I had been thinking about doing something more in-depth, and that summer a couple of indie horror presses self-destructed; Silver Shamrock, after announcing a horribly racist-seeming project, and another I can't remember. I literally thought, well, I could do better than that. I talked a bit with Cynthia, since she has experience running a small press, and got a lot of advice from Joe Mynhardt at Crystal Lake, who was incredibly helpful. For my first project, I went with horror stories about bugs, since I had Cynthia's story (which involves ladybugs), and I had discovered John B.L. Goodwin's 1946 story "The Cocoon," which is one of the creepiest things I've ever read. I invited a bunch of authors to be in it, thinking maybe one or two would say yes, but they almost all said yes: Kealan wrote something, also Paula D. Ashe, Laurel Hightower, Felix I.D. Dimaro. We got 500 submissions, so it obviously struck a nerve. That book is This World Belongs to Us: An Anthology of Horror Stories about Bugs, which came out earlier this year.
You publish mostly but not all horror. Tell me about your other titles.
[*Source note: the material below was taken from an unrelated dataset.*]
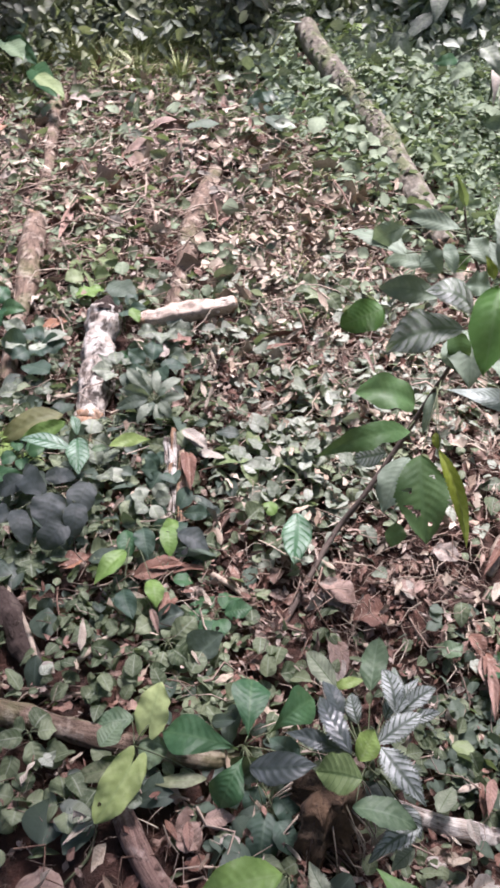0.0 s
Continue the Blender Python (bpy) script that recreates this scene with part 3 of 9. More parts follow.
log("bleached broken branch lying across the slope", [(-0.322, 1.975, 0.065), (-0.258, 1.990, 0.070), (-0.177, 2.009, 0.070), (-0.108, 2.029, 0.080), (-0.048, 2.043, 0.082)], [0.0245, 0.0270, 0.0270, 0.0262, 0.0235], LOG_CREAM, seed=3, name="fallen_branch", category="branch", rough=0.2, knots=4)
log("pinkish rotten log half sunk in litter", [(-0.145, 3.096, 0.015), (-0.174, 2.913, 0.011), (-0.209, 2.647, 0.018), (-0.214, 2.417, 0.010), (-0.237, 2.121, 0.019), (-0.213, 1.805, 0.015)], [0.0305, 0.0405, 0.0378, 0.0356, 0.0325, 0.0229], LOG_PINK, seed=4, rough=0.08)
log("pinkish fallen log with peeling bark", [(-0.755, 2.622, 0.045), (-0.736, 2.393, 0.041), (-0.710, 2.164, 0.028), (-0.699, 1.935, 0.016), (-0.681, 1.746, -0.005)], [0.0444, 0.0398, 0.0334, 0.0243, 0.0211], LOG_PINK, seed=5, rough=0.08)
log("thin weathered branch among dead leaves", [(-0.920, 3.908, 0.020), (-0.857, 3.415, 0.021), (-0.802, 2.998, 0.028), (-0.837, 2.838, 0.010)], [0.0283, 0.0283, 0.0208, 0.0156], LOG_PINK, seed=6, name="fallen_branch", category="branch", n=24)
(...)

The only non-horror thing we've done so far is This Is Life: Rediscovered Short Fiction by Black Chicago writer Frank London Brown. He was a musician, journalist, and novelist who covered the murder of Emmitt Till for the Chicago Defender, and also wrote a novel called Trumbull Park, which is probably the best portrait of segregation in northern cities. He died really young, just 34. I learned through my spouse, who is an art historian, that Brown wrote some stories for the Defender, so I went looking, and I found 133 flash fiction stories that he published over the course of a year, November 1959 to November 1960. They're these vibrant little portraits of Black life in Chicago in the late 1950s. They were never collected, and even Brown's family didn't know about them. I tracked down Brown's daughters and talked to them about doing the book. The stories are public domain, but I believe that they deserve to profit from their father's work, so I'm splitting sales with them. That book is in 25 branches of the Chicago Public Library and is being taught at Northwestern and University of Chicago. I'm really proud of it.
What do you look for in a horror story?
That's a good question! I told slush readers for the bug book that I wanted good stories first and foremost. The horror aspect can be strong or mild, but I'm interested in well-crafted prose, interesting stories, a unique take on the topic, a unique perspective. I'm really interested in using my resources to boost the work of queer authors, BIPOC authors, any marginalized authors. I'm really proud of This World Belongs to Us and the forthcoming Escalators to Hell: Shopping Mall Horrors for their incredibly diverse author lineups.
What's coming next from From Beyond?
We're doing a series of books called Beyond Pulp Reprints. The idea is to highlight writers, mostly women, who wrote for pulp magazines in the 1920s–50s, who for whatever reason aren't remembered today. The first one just came out: Fettered and Other Tales of Terror, by Greye La Spina. She published more than 100 stories in a variety of genres between 1919 and the early 1950s: horror in Weird Tales and similar magazines, but also romances, mainstream fiction, etc. She was consistently one of the most popular writers in Weird Tales, but after the 1950s, she kind of disappeared. I'm hoping the new book prompts more interest in her work. Future books will either be single-author collections or themed anthologies, again mostly of forgotten women.